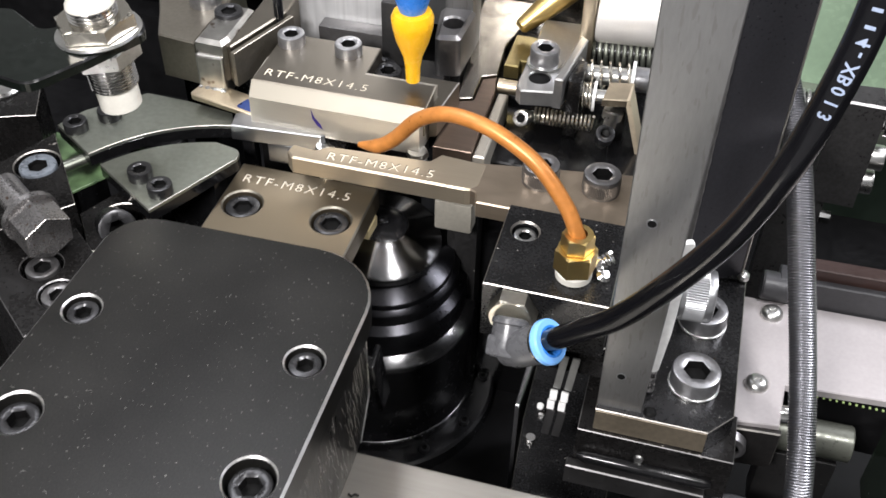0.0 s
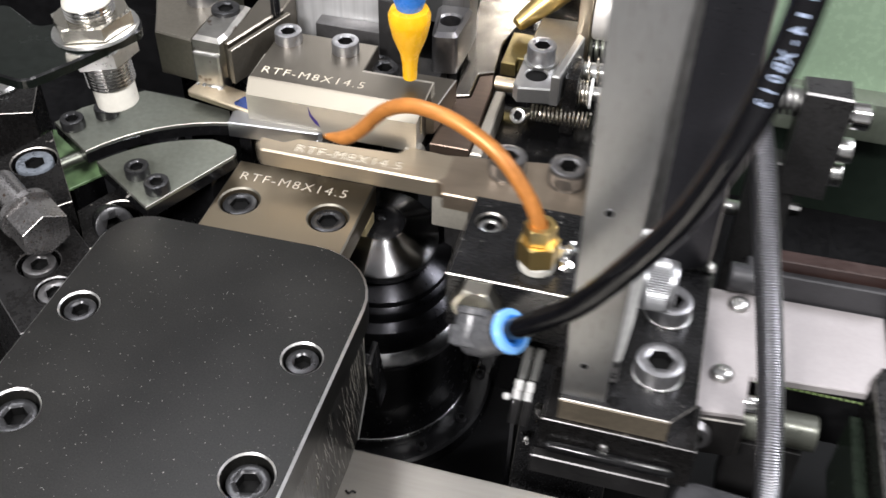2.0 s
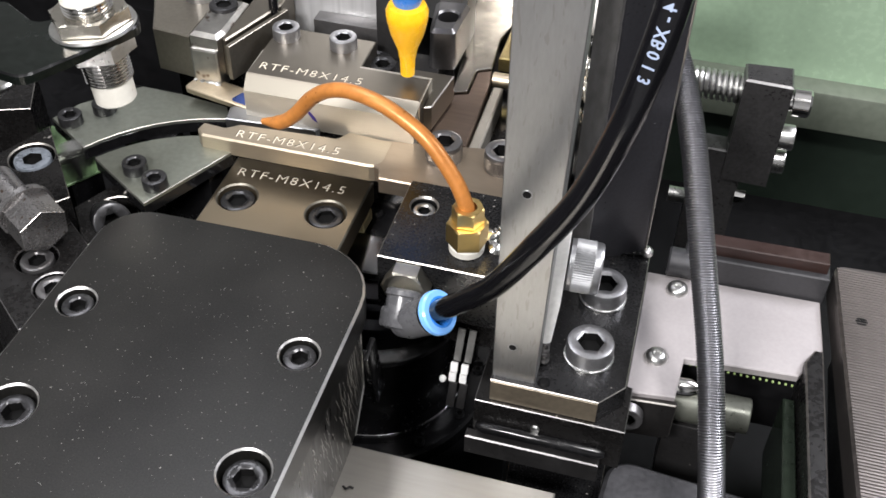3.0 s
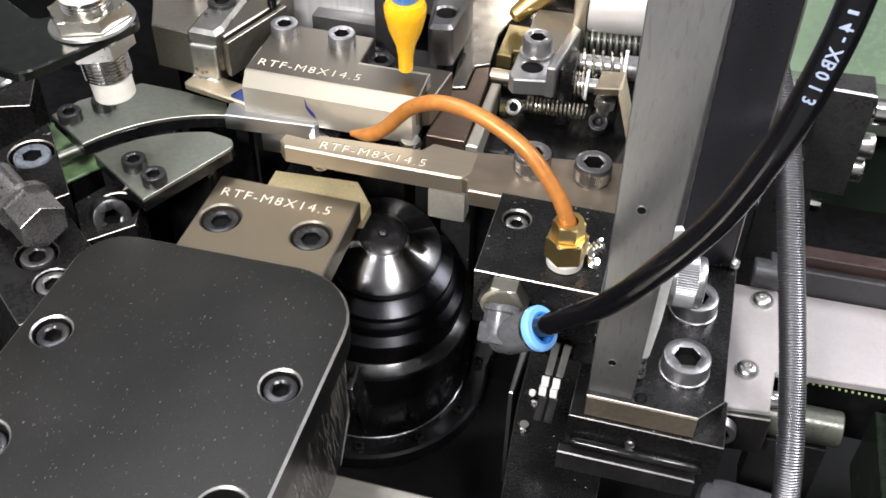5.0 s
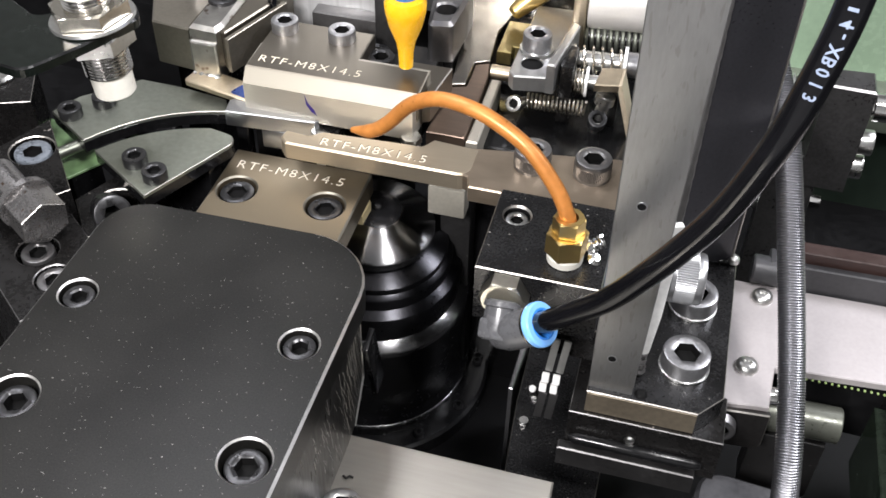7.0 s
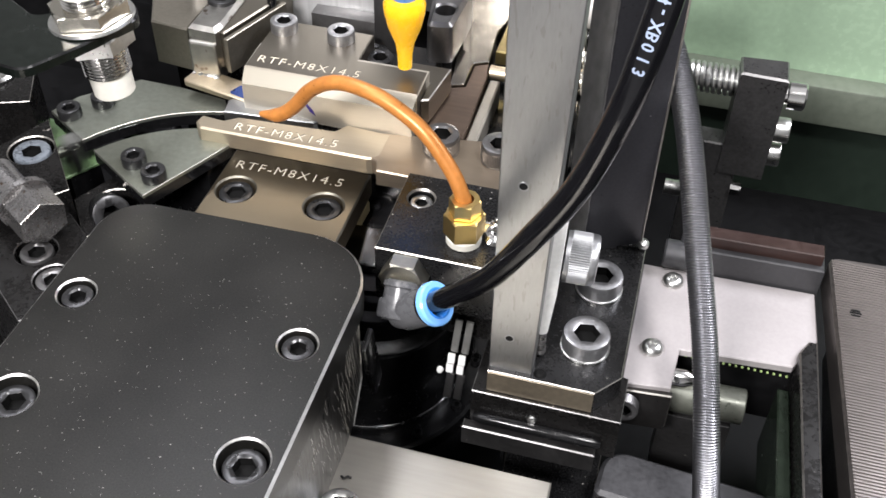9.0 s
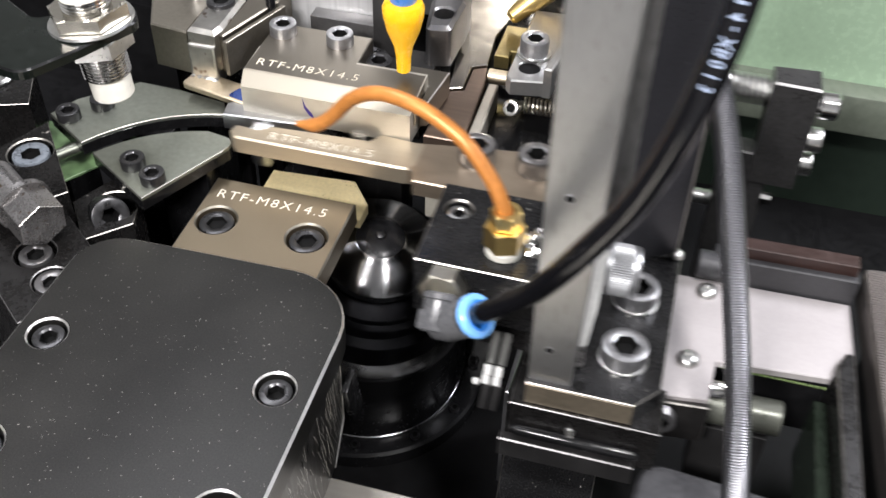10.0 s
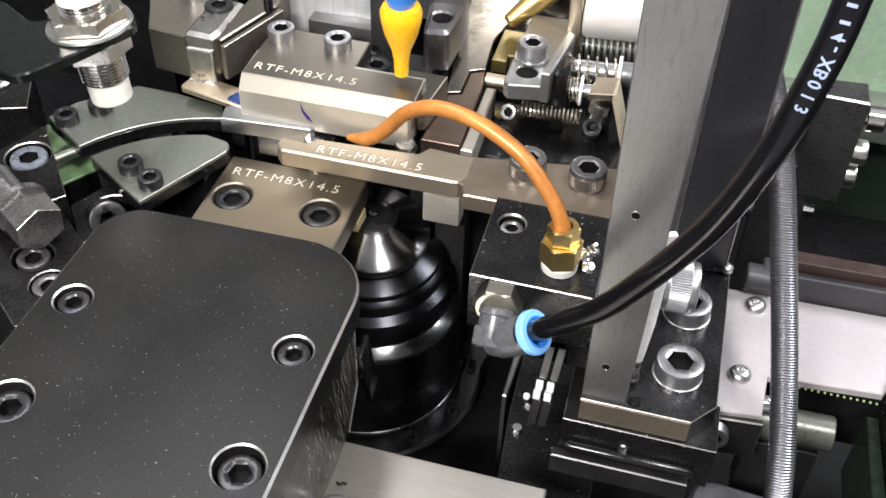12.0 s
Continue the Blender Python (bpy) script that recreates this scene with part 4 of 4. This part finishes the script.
    part("side_bolt", bm_tube([Vector((113, 17, 106)), Vector((119, 17, 106)), Vector((119.1, 17, 106)), Vector((123.7, 17.5, 106))], lambda i: (2.2, 2.2, 3.2, 3.2)[i], 20), ZINC, s)
    CARRIAGE.append(s)
    scaled_from_camera(1.0)
    q = thing("milled_cover", (185, -20, 60), "dark milled cover plate with fine grooves", "plate")
    o = rounded([(177.4, -75), (215, -75), (215, 32.5), (170.6, 30.0)], [0, 0, 0, 3.0], 4)
    part("plate", bm_plate(o, 70, 80, 0.8, [(178.0, 7.4, 1.4, 3)], 0.3), ROUGH, q, "", False)
    # milling ridges; each begins at the slanting edge
    first = part("ridge", bm_plate([(0, -73), (41, -73), (41, -72.5), (0, -72.5)], 79.95, 80.3, 0.1), ROUGH, q, "", False)
    first.location.x = 177.9 * MM
    for i in range(1, 100):
        ridge = tagged(new("ridge", first.data))
        ridge.parent = q
        ridge.location = ((177.9 - 0.0648 * i * 1.02) * MM, 1.02 * i * MM, 0)
    part("hole", moved(bm_lathe([(0, 0), (1.5, 0), (1.7, 0.25), (1.3, 0.3)], 24), at(178.0, 7.4, 80.0)), SOCKET, q)
    part("edge", bm_plate([(166.3, -75), (171.0, -75), (168.8, -3), (166.4, -3), (163.8, -8)], 40, 76, 0.5), BLACK_WORN, q, "dark chamfered guide column", False)
    part("glass_strip", bm_plate([(161.6, -75), (166.0, -75), (163.6, -14), (160.4, -14)], 40, 66, 0.4), GREEN_STRIP, q, "glossy green-black strip", False)
    part("stand", bm_box(179, 212, -70, 25, 40, 70, 0.5), BLACK, q)
    CARRIAGE.append(q)
    u = thing("corrugated_conduit", (139, -38, 40), "ribbed grey metal conduit", "conduit")
    path = smooth_path([(103.0, 31, 166), (109.8, 28.5, 153), (115.2, 22, 143), (120.8, 7, 131), (126.6, -14, 112), (132, -33, 92), (135.2, -50, 76), (138, -60, 52), (141, -64, 24)], 40)
    path = even(path, 0.175)
    part("conduit", bm_tube(path, lambda i: (3.2, 3.4, 3.5, 3.4)[i % 4], 24), CONDUIT, u)
    part("ferrule", bm_tube([Vector((102.7, 31.1, 166.6)), Vector((106.6, 29.8, 159.4))], 4.0, 20), CONDUIT, u)
    SWINGING.append(u)


CREAM_STEEL = material("pale_green_cylinder", (0.115, 0.12, 0.10), 0.5, 0.36, 0.1, 700, 60, 0.04)
GREEN_STRIP = material("glossy_green_black", (0.02, 0.028, 0.02), 0.3, 0.16, 0.3, 300, 40, 0.02)
HEAD_BLACK = material("blackened_stop_steel", (0.055, 0.054, 0.054), 0.5, 0.34, 0.3, 900, 60, 0.08)
LIP_STEEL = material("dark_folded_steel", (0.055, 0.052, 0.05), 0.8, 0.32, 0.3, 700, 60, 0.08)
REDDISH = material("red_reflection_brown", (0.03, 0.014, 0.011), 0.1, 0.45, 0.2, 500, 60, 0.05)
LUG_STEEL = material("satin_lug_steel", (0.46, 0.435, 0.37), 0.5, 0.42, 0.1, 900, 60, 0.06)
LUG = (25.8, 37.0, 4.0, 100.2)


def lower_casting():
    c = thing("lower_casting", (75, -30, 0), "oily black casting with a worn edge beside the rocking post", "casting")
    part("body", bm_plate([(64.5, -62), (90, -62), (90, 4), (61, 4), (61.5, -22)], 0, 44, 0.3), GLOSS_DUSTY, c, "", False)
    part("strip", bm_plate([(58.4, -20), (59.6, -20), (60.6, 3), (58.6, 3)], 0, 47, 0.3), SCREW, c, "bare grey strip", False)
    part("nut", moved(bm_hex(1.6, 0, 1.6), at(66.5, -18.4, 44)), CHROME, c, "small bright nut")
    part("nut", moved(bm_hex(1.6, 0, 1.6), at(65.2, -29.4, 44)), CHROME, c, "small bright nut")


lower_casting()
finger_bar()
stop_lug()
scaled_from_camera(0.955)
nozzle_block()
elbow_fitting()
scaled_from_camera(1.0)
bracket()
sensor_plate()


# ---- the blanks that the finger bar carries to the dies ----
BLANKS = []


def blank(x, y, z):
    b = thing("bolt_blank", (x, y, z), "small oily steel bolt blank", "bolt", "blanks in the feed")
    part("head", moved(bm_hex(3.2, 0, 2.4, 0.8), at(x, y, z, 0, 0, 10)), ZINC, b, "", False)
    part("shank", moved(bm_lathe([(2.4, -9), (2.8, -8.4), (2.8, 0.1)], 20), at(x, y, z)), ZINC, b)
    return b


CYCLE = 1.2
for k in range(-2, 11):
    BLANKS.append((k * CYCLE, blank(19.4, 9.2, 110.6)))


# ---- what moves ----
def motions():
    """The cross slide, the rolling slide and the blanks repeat every 1.2 seconds."""
    cross = ((0.0, 0.0), (0.1, -0.1), (0.2, -0.3), (0.3, -3.4), (0.4, -15.1), (0.5, -25.0), (0.6, -26.0), (0.7, -20.2), (0.8, -8.5), (0.9, -0.4), (1.0, -0.2), (1.1, 0.0))
    push = ((0.0, 0.0), (0.1, -4.6), (0.2, -11.3), (0.3, -12.9), (0.4, -12.6), (0.5, -8.3), (0.6, 0.0), (0.7, 0.0), (0.8, 0.0), (0.9, 0.0), (1.0, 0.0), (1.1, 0.0))
    steps = [(round(c * CYCLE + p, 3), i) for c in range(11) for i, (p, _) in enumerate(cross)]
    steps = [s for s in steps if s[0] <= 12.0]
    for ob in CARRIAGE:
        x, y, z = ORIGIN[ob.name] * MM
        walk(ob, [(t, pose(x + cross[i][1] * MM, y, z)) for t, i in steps])
    for ob in SWINGING:
        x, y, z = ORIGIN[ob.name]
        pivot = Vector((117, 20, 142))
        rows = []
        for t, i in steps:
            m = Matrix.Translation(pivot + Vector((cross[i][1], 0, 0))) @ pose(0, 0, 0, 0, cross[i][1] * 0.2, 0) @ Matrix.Translation(Vector((x, y, z)) - pivot)
            rows.append((t, Matrix.LocRotScale(m.translation * MM, m.to_quaternion(), None)))
        walk(ob, rows)
    for ob in SLIDE:
        x, y, z = ORIGIN[ob.name] * MM
        walk(ob, [(t, pose(x, y + push[i][1] * MM, z)) for t, i in steps])
    for ob in ROCKING:
        x, y, z = ORIGIN[ob.name] * MM
        walk(ob, [(t, pose(x, y, z) @ pose(0, 0, 0, -0.50 * push[i][1], -0.28 * push[i][1], 0) @ ROCK_REST) for t, i in steps])
    # a blank comes from behind the die, is fed to the bar, carried twice to the left, and leaves along the curved slot
    route = ((-12.5, 20, 76, 40), (0.42, 20, 76, 40), (0.54, 21.5, 46, 100), (0.62, 22.5, 28, 108.5), (0.72, 19.4, 9.2, 110.6), (1.42, 19.2, 9.2, 110.6), (1.50, 15.8, 9.4, 110.6), (1.60, 4.6, 9.8, 110), (1.70, -6.6, 10.2, 109),
             (1.80, -7.6, 9.0, 108), (2.62, -8.0, 6.6, 108), (2.70, -11.2, 5.0, 108), (2.80, -24.4, 4.2, 108), (2.90, -54, 2.5, 107.5), (3.0, -76, -15, 107), (3.1, -94, -33, 107))

    def place(age):
        """Where a blank of that age stands."""
        age = max(route[0][0], min(route[-1][0], age))
        for p, q in zip(route, route[1:]):
            if age <= q[0]:
                a = (age - p[0]) / (q[0] - p[0])
                return pose(*[(p[i] + (q[i] - p[i]) * a) * MM for i in (1, 2, 3)])

    for t0, ob in BLANKS:
        rows = [(0.0, place(-t0))]
        rows += [(round(t0 + r[0], 3), place(r[0])) for r in route if 0.05 < t0 + r[0] < 11.95]
        walk(ob, rows + [(12.0, place(12.0 - t0))])


motions()
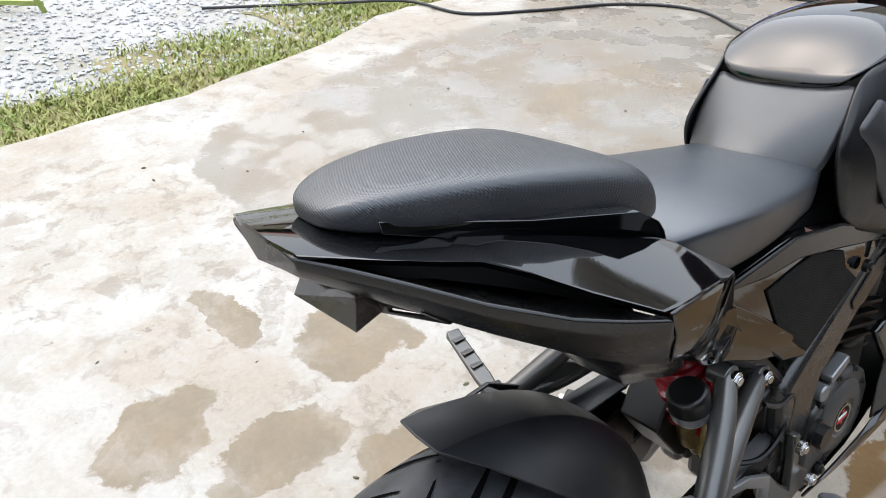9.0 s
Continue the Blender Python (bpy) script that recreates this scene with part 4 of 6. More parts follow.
###
## Instruction:
Find each line with the string "Python" and copy it out.

## Written answer:
Continue the Blender Python (bpy) script that recreates this scene with part 4 of 4. This part finishes the script.
Continue the Blender Python (bpy) script that recreates this scene with part 4 of 6. More parts follow.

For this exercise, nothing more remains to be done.